PCO-Public-Opinion-Research__Recherche-en-opinion-publique--BCP

Technique H: Convert the Markdown format to HTML5

Staying in the same terminal session from the previous conversion to Markdown, set some more values.

OUTTEMPLATE=${PDIR}/templates/archive-${DOCLANG}.html

DOCTITLE="Government Priorities Quantitative Survey – Winter 2017 – Methodological report"

This resets the OUTTEMPLATE to refer the proper language template. These templates can be enhanced. I left them relatively simple. You need to make sure the templates folder is in PDIR directory.

The DOCTITLE is the title that we saved when adjusting the header levels in Word. It needs to be assigned to make sure the output HTML has a title in the head section as recommended in WCAG. Now pandoc assembles all the html.
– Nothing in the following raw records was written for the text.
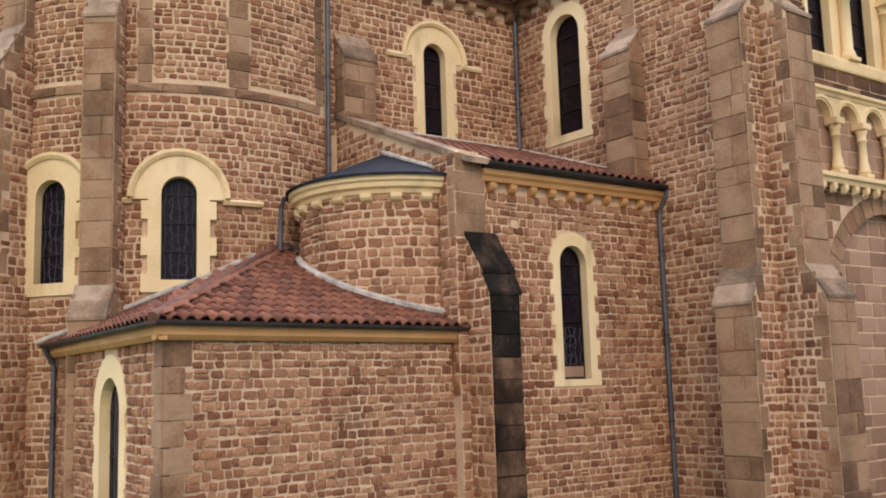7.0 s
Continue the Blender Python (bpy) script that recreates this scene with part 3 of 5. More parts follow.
prism(bm, [(10.05, 20.35), (10.3, 19.75), (10.5, 19.6), (10.42, 20.45)], 0.14, 0.165, lambda p, q, k: Vector((p, q, roof_front_z(p, q) + k)))
part("valley_sheet", bm, ZINC, roof_sacristy, "dark zinc sheet at the head of the roof")
cornice = empty("trim_sacristy_eave", "ochre painted eave board with dark gutter", "trim")
part("fascia", run(bmesh.new(), [(0.0, 5.04), (0.12, 5.04), (0.2, 5.12), (0.2, 5.27), (0.0, 5.27)], front, [-0.2, FLEN]), OCHRE, cornice)
part("fascia", run(bmesh.new(), [(0.0, 5.037), (0.12, 5.037), (0.197, 5.117), (0.197, 5.267), (0.0, 5.267)], side, [0, SLEN + 0.19]), OCHRE, cornice)
gutter(cornice, front, [-0.3, FLEN + 0.02], EAVE - 0.0, 0.29)
gutter(cornice, side, [0.1, SLEN + 0.3], EAVE - 0.02, 0.29)
drainpipe("grey zinc rainwater pipe at the annexe corner", [side.at(0.35, 5.25, 0.29), side.at(0.3, 5.1, 0.24), side.at(0.25, 4.9, 0.1), side.at(0.25, 4.7, 0.09), side.at(0.25, 0.05, 0.09)])

# ---- north chapel ----
YK = 15.775
chap = Plane(0, YK, 1, 0)
CW = (15.02, 4.25, 6.78, 0.4)
wall_chapel = part("wall_chapel", put(sheet([(11.97, 0), (17.99, 0), (17.99, 8.5), (11.97, 8.5)], [arch(*CW[:3], CW[3] + 0.02)], 0.5), chap), MORTAR)
tagged(wall_chapel, "chapel wall of brown coursed rubble with a narrow window", "wall", kind="structure")
window("window_2", chap, *CW, toothed(CW[0], 4.1, 6.78, 0.6, 0.7, 0.7, 0.33), "tall narrow round-headed window in toothed yellow surround", depth=0.2, panel=0.28)


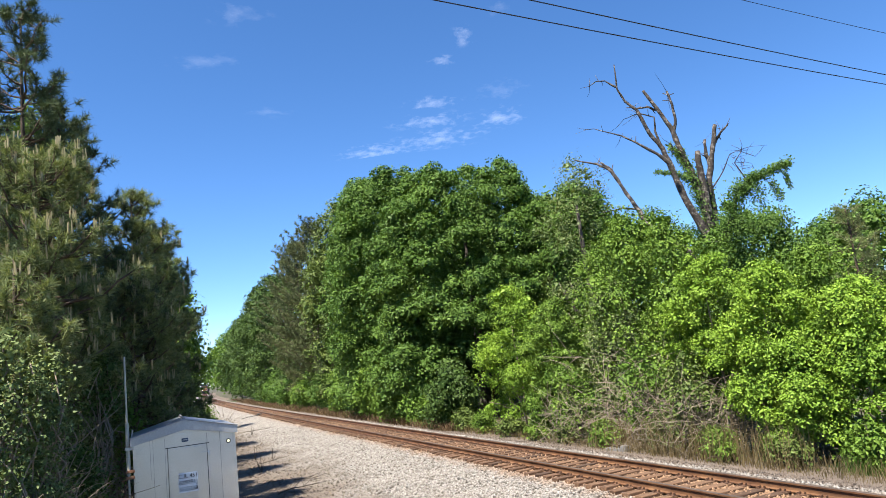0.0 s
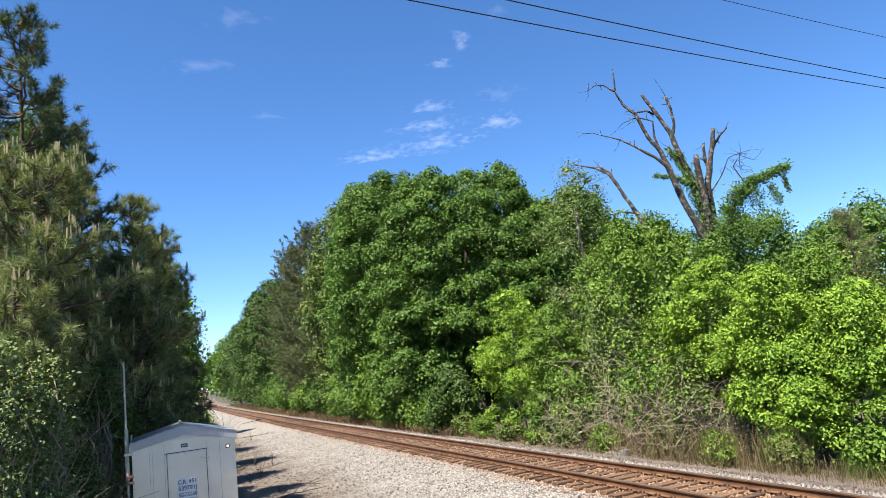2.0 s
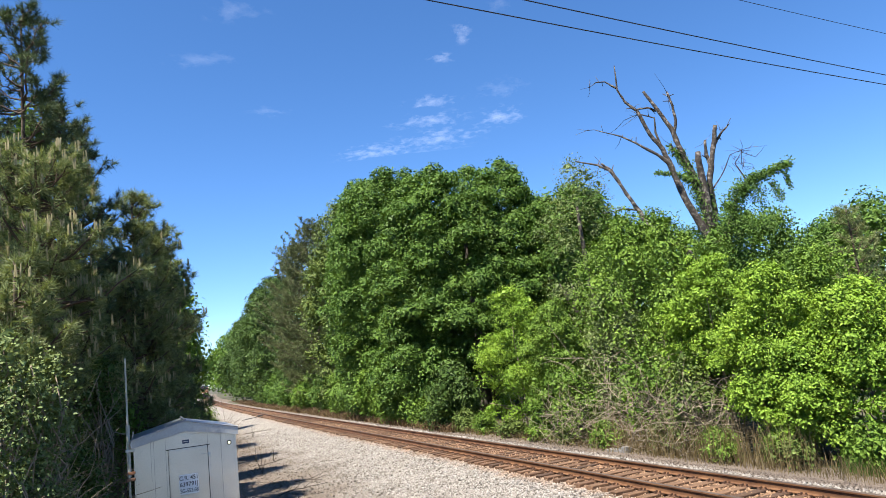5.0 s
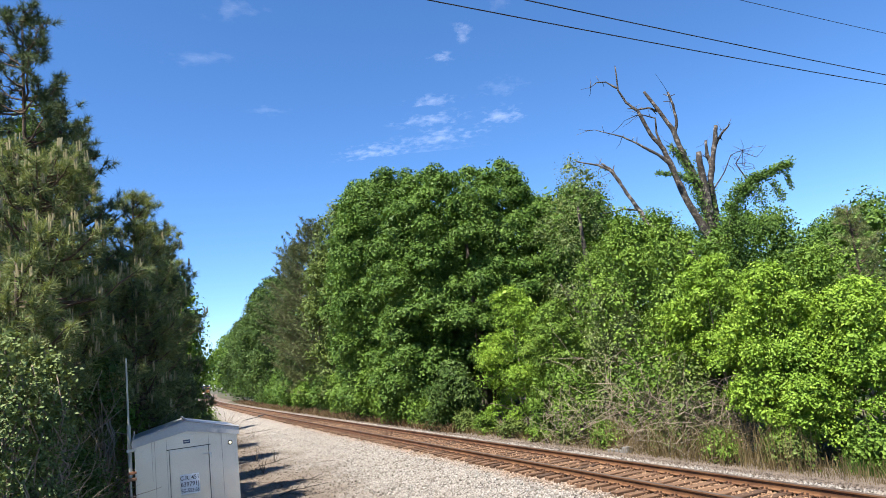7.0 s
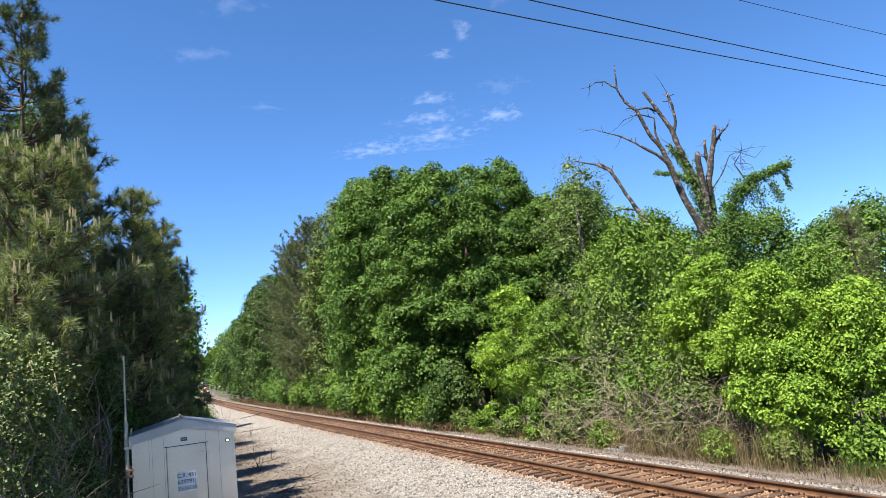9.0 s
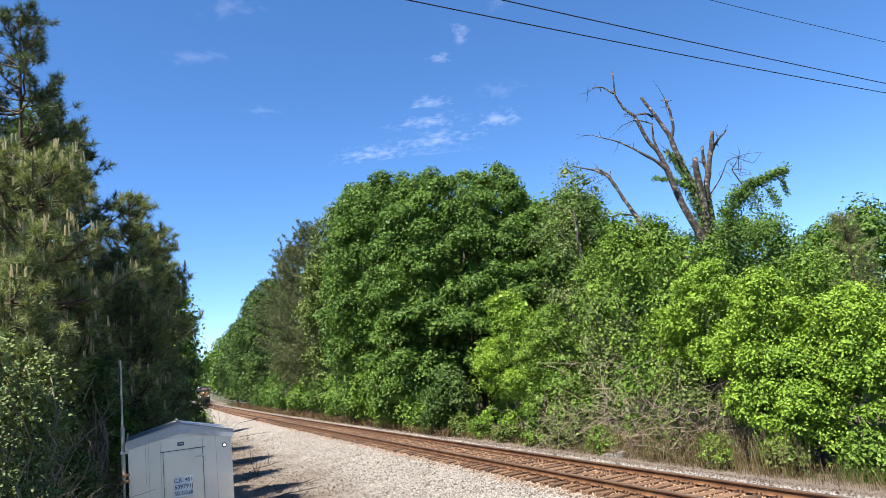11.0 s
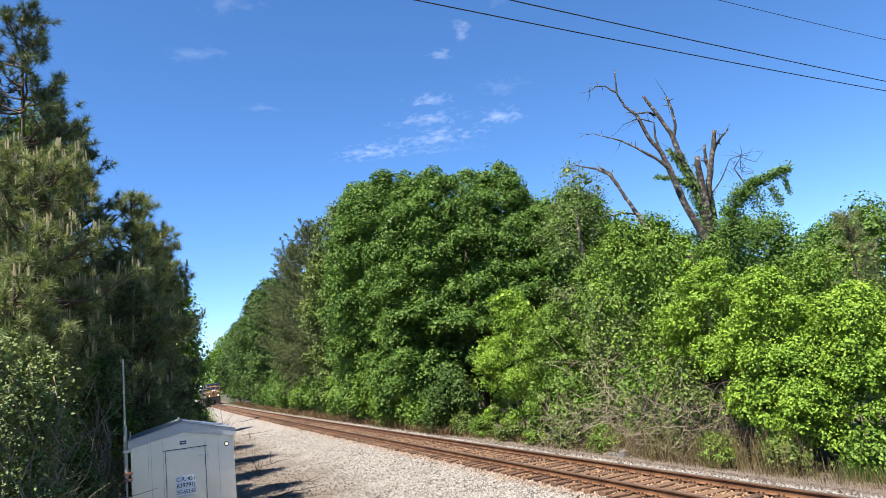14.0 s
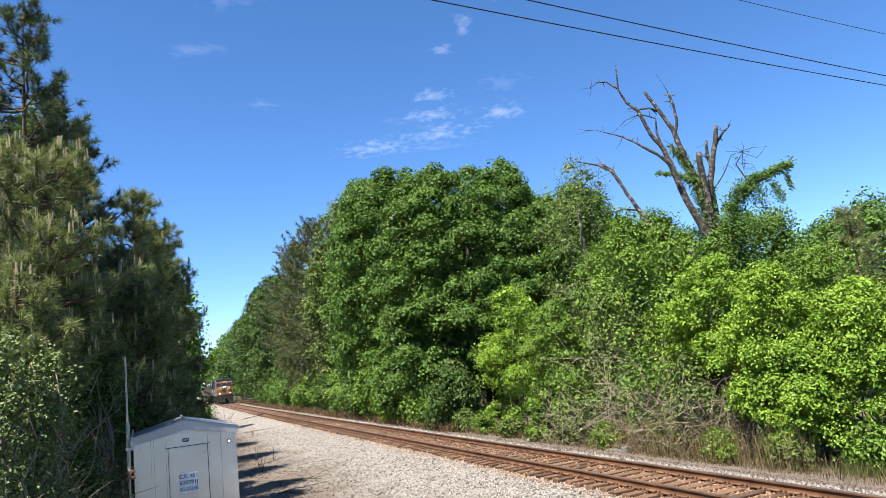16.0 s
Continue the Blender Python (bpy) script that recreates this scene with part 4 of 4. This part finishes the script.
# ---- the train ----
YELLOW = surface("yellow loco paint", [(0.3, (0.165, 0.075, 0.016)), (0.7, (0.24, 0.118, 0.025))], 0.9, 0.45, 0, 0.1, 0.005)
NAVY = surface("dark blue loco paint", [(0.3, (0.0137, 0.0246, 0.0655)), (0.7, (0.0246, 0.041, 0.0983))], 0.9, 0.4, 0, 0.1, 0.005)
FRAME_BLACK = surface("grimy black steel", [(0.3, (0.00936, 0.00842, 0.00749)), (0.7, (0.0281, 0.0234, 0.0197))], 1.2, 0.8, 0.1, 0.2, 0.005)
WAGON_TAN = surface("dusty wagon steel", [(0.3, (0.0624, 0.0507, 0.0429)), (0.7, (0.117, 0.0975, 0.0819))], 0.8, 0.8, 0, 0.2, 0.006)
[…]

pandoc  -f markdown -t html --wrap=none  --toc --template=${OUTTEMPLATE} --metadata=title:"${DOCTITLE}" -o ${DOCNAME}wordacout.html ${DOCNAME}wordac.md

This is a terminal session of both conversions and an “ls” of the intermediate folder.
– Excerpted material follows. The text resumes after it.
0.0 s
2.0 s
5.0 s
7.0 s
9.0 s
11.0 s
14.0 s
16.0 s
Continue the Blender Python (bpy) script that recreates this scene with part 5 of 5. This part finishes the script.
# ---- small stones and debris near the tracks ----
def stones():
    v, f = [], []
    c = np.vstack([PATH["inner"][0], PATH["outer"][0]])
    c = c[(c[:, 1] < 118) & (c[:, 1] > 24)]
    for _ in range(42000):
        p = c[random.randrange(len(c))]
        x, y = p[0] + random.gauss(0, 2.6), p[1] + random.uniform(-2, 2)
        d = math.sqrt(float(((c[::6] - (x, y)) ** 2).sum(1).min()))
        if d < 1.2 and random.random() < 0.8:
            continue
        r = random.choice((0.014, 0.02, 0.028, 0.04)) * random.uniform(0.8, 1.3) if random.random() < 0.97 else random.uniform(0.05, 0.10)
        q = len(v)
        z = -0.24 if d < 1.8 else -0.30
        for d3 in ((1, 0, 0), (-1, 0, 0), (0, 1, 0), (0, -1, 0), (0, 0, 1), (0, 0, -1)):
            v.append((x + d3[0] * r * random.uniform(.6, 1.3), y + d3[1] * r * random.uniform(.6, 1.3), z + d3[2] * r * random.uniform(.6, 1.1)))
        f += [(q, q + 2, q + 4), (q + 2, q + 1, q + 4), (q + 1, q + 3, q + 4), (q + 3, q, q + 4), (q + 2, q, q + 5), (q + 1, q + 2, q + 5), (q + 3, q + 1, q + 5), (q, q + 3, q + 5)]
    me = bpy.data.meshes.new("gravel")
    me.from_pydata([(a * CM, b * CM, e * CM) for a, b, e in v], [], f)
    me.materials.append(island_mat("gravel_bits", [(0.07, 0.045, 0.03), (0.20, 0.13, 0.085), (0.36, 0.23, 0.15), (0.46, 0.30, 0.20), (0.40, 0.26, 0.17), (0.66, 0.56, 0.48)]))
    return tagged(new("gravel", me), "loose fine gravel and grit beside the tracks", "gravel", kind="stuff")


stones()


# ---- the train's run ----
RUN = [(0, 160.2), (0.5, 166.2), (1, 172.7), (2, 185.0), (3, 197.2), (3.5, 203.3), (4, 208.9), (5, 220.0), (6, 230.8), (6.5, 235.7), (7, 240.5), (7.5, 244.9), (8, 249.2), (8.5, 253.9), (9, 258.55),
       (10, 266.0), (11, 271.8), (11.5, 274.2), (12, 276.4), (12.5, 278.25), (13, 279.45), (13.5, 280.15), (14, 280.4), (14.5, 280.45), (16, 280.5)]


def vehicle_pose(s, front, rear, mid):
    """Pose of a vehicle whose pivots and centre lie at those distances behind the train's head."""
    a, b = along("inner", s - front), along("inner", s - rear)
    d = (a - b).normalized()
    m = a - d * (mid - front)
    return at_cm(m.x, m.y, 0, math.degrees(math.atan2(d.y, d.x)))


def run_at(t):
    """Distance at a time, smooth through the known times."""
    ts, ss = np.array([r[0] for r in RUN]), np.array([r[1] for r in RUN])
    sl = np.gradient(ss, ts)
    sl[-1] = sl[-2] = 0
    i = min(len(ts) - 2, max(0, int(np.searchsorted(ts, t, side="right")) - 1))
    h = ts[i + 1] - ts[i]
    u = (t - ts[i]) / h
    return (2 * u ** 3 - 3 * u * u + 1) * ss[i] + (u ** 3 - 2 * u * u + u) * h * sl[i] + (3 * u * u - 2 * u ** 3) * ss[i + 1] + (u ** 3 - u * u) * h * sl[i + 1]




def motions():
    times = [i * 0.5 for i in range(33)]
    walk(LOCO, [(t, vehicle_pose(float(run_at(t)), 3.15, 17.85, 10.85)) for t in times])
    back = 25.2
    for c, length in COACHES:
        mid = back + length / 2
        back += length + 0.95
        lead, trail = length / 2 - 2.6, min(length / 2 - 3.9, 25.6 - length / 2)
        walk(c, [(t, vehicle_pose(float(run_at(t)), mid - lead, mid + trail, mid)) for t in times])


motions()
Terminal image of the conversion commands

You can examine the HTML source generated in Visual Studio Code and you can open the .html file in a browser to verify that it has all the expected content from the report.

When you move the .html file to a new location as I have done in this repo, you need to move a copy of the media folder with the images. This repo has the results in docs/final so that Github pages will serve up the HTML for you to see when looking at the documentation.

It looks like the Archives is recommending one file for the report. This would help in case it is moved around over time. The media folder being separate is normal for HTML. It is theoretically possible to encode the images and embed them in the page. I think that the archiving of the folder of contents is the best way to keep things together when the appendices are considered. The archivists will ultimatetly decide but they can see my argument here at least.

pandoc helps to make one file as it generates it with a template. This includes a minimal amount of CSS and one javascript reference to help printing with pre-IE9 browsers. I recommend keeping the Markdown file as an archive entity, as new html can be continually be refreshed using pandoc as needed. You can view this project as the initial step in this style of archiving. It could be applied on the existing POR archive although there are unfortunately human steps to clean up the input.